> Aim: Nothing but the lines from the line that contains "for t, m in" through the line that contains "keys = carried.animation_data" should appear in the output, each reproduced exactly.

> Recorded data:
=====

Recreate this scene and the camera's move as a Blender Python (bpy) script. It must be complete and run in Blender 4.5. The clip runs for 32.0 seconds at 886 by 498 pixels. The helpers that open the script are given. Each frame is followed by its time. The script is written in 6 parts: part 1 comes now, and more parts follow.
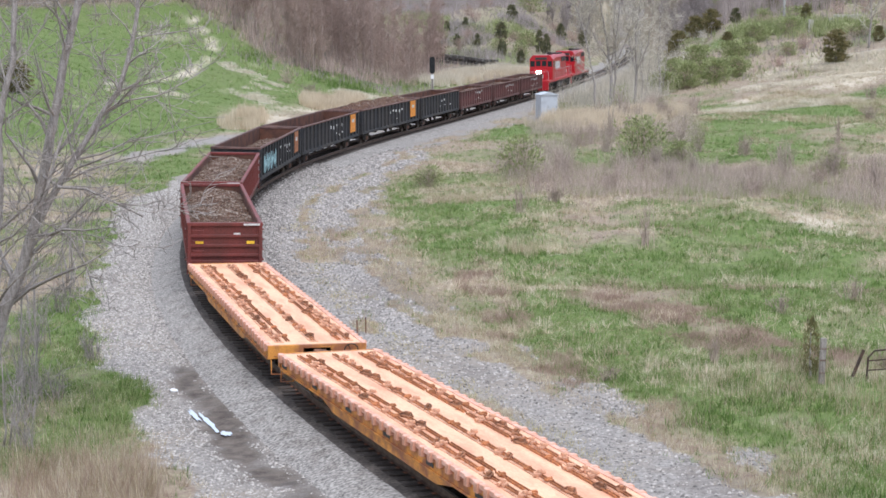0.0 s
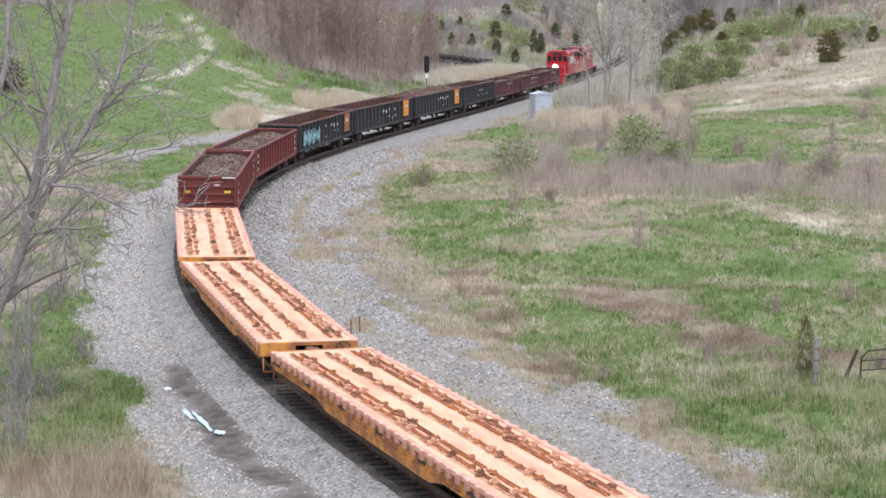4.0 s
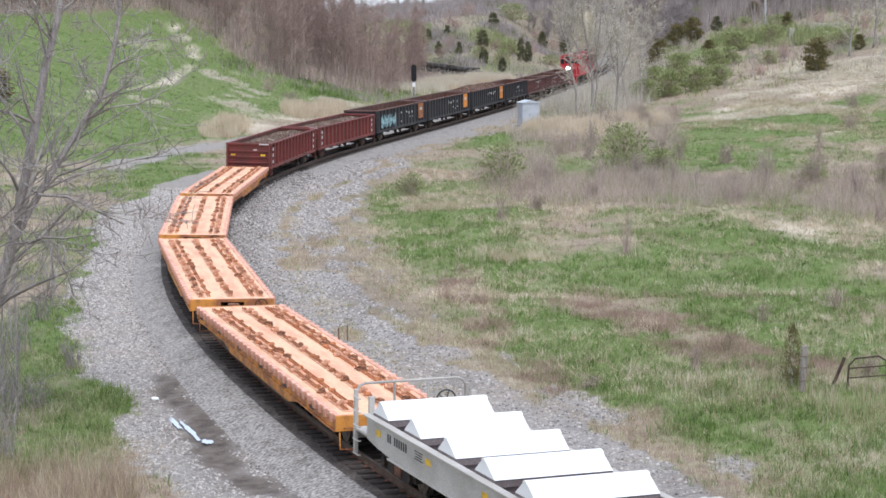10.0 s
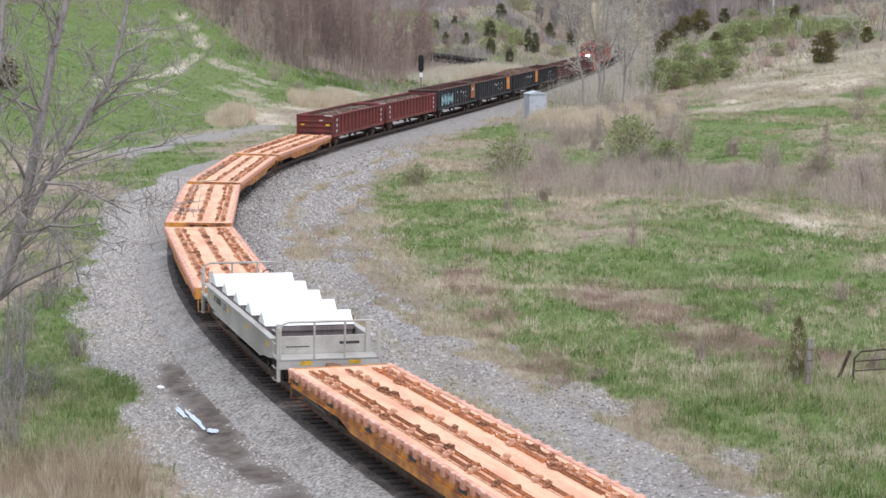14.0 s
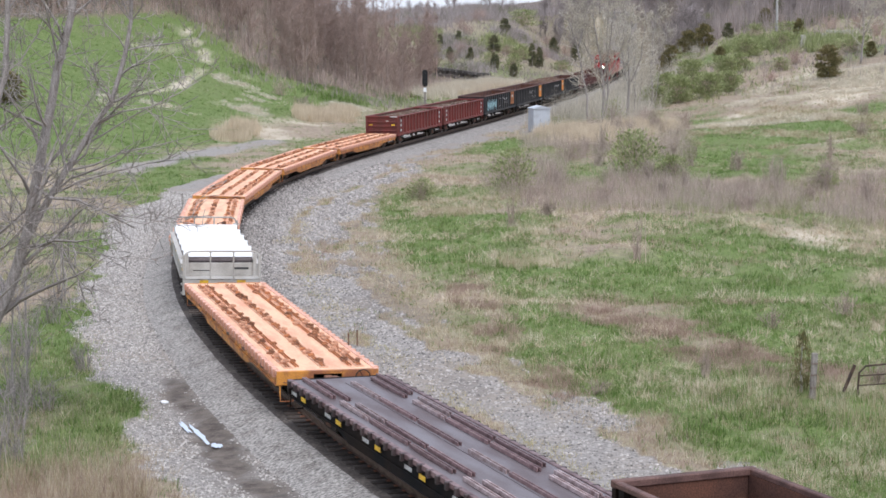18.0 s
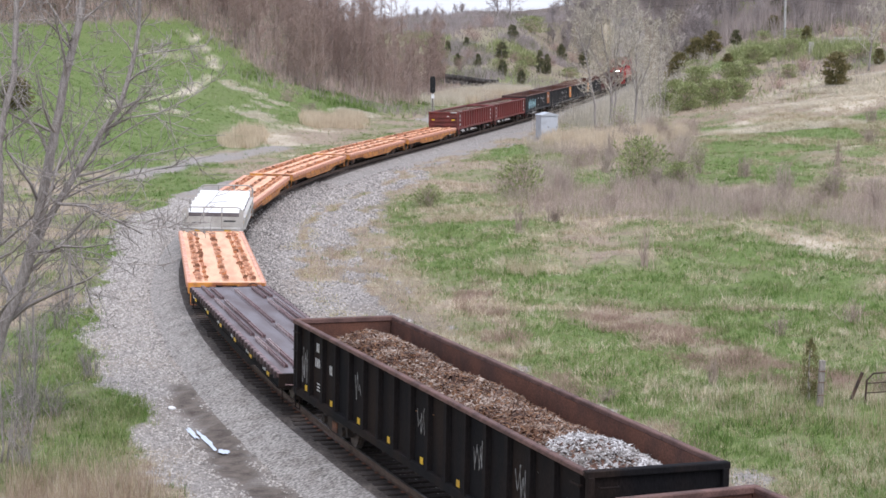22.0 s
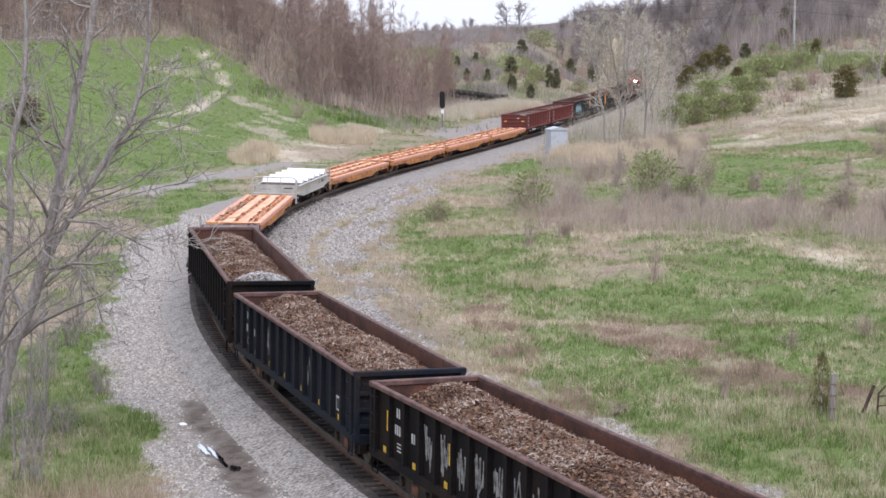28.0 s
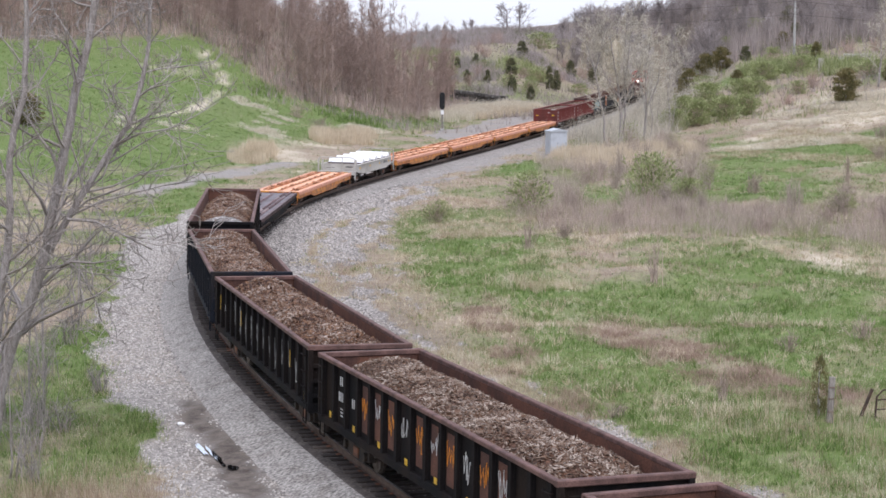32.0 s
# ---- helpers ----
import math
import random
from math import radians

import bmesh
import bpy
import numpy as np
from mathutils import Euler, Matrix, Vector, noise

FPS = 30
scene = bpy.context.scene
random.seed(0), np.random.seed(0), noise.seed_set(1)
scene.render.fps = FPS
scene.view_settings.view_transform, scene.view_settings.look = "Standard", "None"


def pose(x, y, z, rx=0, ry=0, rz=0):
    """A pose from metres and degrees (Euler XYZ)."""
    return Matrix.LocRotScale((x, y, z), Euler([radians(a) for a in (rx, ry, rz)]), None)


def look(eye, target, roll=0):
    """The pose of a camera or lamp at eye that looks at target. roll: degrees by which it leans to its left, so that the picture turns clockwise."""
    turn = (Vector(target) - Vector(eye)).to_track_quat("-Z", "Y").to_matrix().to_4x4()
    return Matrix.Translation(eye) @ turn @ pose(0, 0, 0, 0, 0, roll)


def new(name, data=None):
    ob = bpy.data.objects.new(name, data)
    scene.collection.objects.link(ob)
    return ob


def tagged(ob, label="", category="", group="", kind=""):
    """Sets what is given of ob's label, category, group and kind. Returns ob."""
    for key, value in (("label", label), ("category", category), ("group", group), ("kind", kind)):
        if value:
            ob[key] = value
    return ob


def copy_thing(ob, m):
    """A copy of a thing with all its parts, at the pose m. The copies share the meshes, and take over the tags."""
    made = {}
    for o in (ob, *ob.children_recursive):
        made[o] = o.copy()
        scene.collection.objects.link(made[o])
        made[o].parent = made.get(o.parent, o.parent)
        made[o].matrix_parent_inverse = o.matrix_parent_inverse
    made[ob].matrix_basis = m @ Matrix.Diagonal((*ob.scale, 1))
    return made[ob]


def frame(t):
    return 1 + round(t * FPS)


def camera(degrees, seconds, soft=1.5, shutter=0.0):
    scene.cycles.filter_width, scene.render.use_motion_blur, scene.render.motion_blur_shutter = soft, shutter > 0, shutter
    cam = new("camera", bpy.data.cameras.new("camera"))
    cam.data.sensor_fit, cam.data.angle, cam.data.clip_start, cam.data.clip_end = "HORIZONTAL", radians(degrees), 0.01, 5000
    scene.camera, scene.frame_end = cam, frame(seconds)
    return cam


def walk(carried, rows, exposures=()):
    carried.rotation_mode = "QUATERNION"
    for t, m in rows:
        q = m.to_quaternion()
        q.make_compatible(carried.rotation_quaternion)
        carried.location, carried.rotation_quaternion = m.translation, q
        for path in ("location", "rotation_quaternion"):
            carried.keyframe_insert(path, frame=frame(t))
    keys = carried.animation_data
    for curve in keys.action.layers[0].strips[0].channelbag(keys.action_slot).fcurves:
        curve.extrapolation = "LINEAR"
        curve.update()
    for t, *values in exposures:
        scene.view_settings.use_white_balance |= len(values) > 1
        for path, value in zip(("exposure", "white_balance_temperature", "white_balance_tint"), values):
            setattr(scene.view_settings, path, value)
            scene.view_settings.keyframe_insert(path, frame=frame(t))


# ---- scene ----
# Camera: it stands high beside the line and is turned a little by its holder.
EYE_HEIGHT = 11.25
cam = camera(26.73, 32.0, soft=1.6)
TURNS = [  # seconds, degrees down, turn, lean
    (0.0, 7.47, 0.27, 0.37), (0.5, 7.50, 0.28, 0.30), (1.0, 7.52, 0.28, 0.20), (1.5, 7.53, 0.24, 0.11),
    (2.0, 7.53, 0.18, 0.07), (2.5, 7.53, 0.16, 0.12), (3.0, 7.51, 0.15, 0.20), (3.5, 7.50, 0.14, 0.22),
    (5.5, 7.49, -0.06, 0.21), (6.0, 7.49, -0.08, 0.23), (6.5, 7.48, -0.12, 0.28), (7.0, 7.46, -0.15, 0.31),
    (7.5, 7.43, -0.17, 0.33), (8.0, 7.38, -0.20, 0.34), (8.5, 7.32, -0.23, 0.28), (9.0, 7.27, -0.25, 0.26),
    (9.5, 7.24, -0.27, 0.28), (10.0, 7.23, -0.29, 0.30), (10.5, 7.25, -0.31, 0.30), (11.0, 7.29, -0.28, 0.31),
    (11.5, 7.36, -0.19, 0.27), (12.0, 7.42, -0.09, 0.16), (12.5, 7.46, -0.02, 0.06), (13.0, 7.50, -0.01, -0.00),
    (13.5, 7.52, -0.03, -0.04), (14.0, 7.52, -0.06, -0.01), (14.5, 7.51, -0.08, 0.05), (16.5, 7.26, -0.04, -0.05),
    (17.0, 7.18, -0.01, -0.01), (17.5, 7.10, 0.03, 0.02), (18.0, 7.07, 0.06, 0.04), (18.5, 7.05, 0.09, 0.12),
    (19.0, 7.04, 0.12, 0.18), (19.5, 7.05, 0.16, 0.14), (20.0, 7.08, 0.22, 0.07), (20.5, 7.12, 0.26, 0.04),
    (21.0, 7.14, 0.28, 0.02), (21.5, 7.05, 0.29, -0.01), (22.0, 6.87, 0.30, -0.04), (22.5, 6.69, 0.33, -0.07),
    (23.0, 6.56, 0.39, -0.07), (23.5, 6.46, 0.44, -0.07), (24.0, 6.39, 0.48, -0.13), (24.5, 6.34, 0.50, -0.21),
    (25.0, 6.32, 0.52, -0.23), (25.5, 6.32, 0.52, -0.20), (27.5, 6.39, 0.58, 0.25), (28.0, 6.41, 0.58, 0.29),
    (28.5, 6.45, 0.58, 0.31), (29.0, 6.48, 0.59, 0.28), (29.5, 6.51, 0.61, 0.21), (30.0, 6.55, 0.62, 0.11),
    (30.5, 6.56, 0.62, 0.04), (31.0, 6.52, 0.61, 0.02), (31.5, 6.44, 0.60, -0.01), (32.0, 6.38, 0.59, -0.06)]
walk(cam, [(t, pose(0, 0, EYE_HEIGHT, 90 - down, lean, turn)) for t, down, turn, lean in TURNS],
     exposures=[(0, 0.60, 6050, 13), (7, 0.56, 6050, 13), (10, 0.52, 6050, 13), (12, 0.52, 6100, 13), (13, 0.43, 6150, 13), (16, 0.45, 6150, 13), (18, 0.47, 6150, 14), (21, 0.53, 6200, 16), (26, 0.53, 6200, 17), (32, 0.50, 6200, 17)])

# World and sun: a bright day under thin high cloud.
world = bpy.data.worlds.new("sky")
scene.world = world
world.use_nodes = True
wn = world.node_tree
sky = wn.nodes.new("ShaderNodeTexSky")
sky.sky_type, sky.sun_disc = "NISHITA", False
sky.sun_elevation, sky.sun_rotation = radians(61), radians(157)
sky.air_density, sky.dust_density, sky.ozone_density = 1.0, 1.2, 1.0
wn.nodes["Background"].inputs["Strength"].default_value = 0.15
cloud = wn.nodes.new("ShaderNodeTexNoise")
cloud.inputs["Scale"].default_value, cloud.inputs["Detail"].default_value = 2.5, 6
veil = wn.nodes.new("ShaderNodeMapRange")
veil.inputs[1].default_value, veil.inputs[2].default_value, veil.inputs[3].default_value, veil.inputs[4].default_value = 0.3, 0.65, 0.62, 0.96
both = wn.nodes.new("ShaderNodeMix")
both.data_type = "RGBA"
both.inputs[7].default_value = (4.7, 5.0, 5.5, 1)
wn.links.new(cloud.outputs[0], veil.inputs[0])
wn.links.new(veil.outputs[0], both.inputs[0])
wn.links.new(sky.outputs[0], both.inputs[6])
wn.links.new(both.outputs[2], wn.nodes["Background"].inputs["Color"])
sun = new("sun", bpy.data.lights.new("sun", "SUN"))
sun.data.energy, sun.data.angle, sun.data.color = 1.5, radians(38), (1.0, 0.97, 0.93)
sun.matrix_basis = look((25, -60, 120), (0, 0, 0))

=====

> Answer below:
    for t, m in rows:
        q = m.to_quaternion()
        q.make_compatible(carried.rotation_quaternion)
        carried.location, carried.rotation_quaternion = m.translation, q
        for path in ("location", "rotation_quaternion"):
            carried.keyframe_insert(path, frame=frame(t))
    keys = carried.animation_data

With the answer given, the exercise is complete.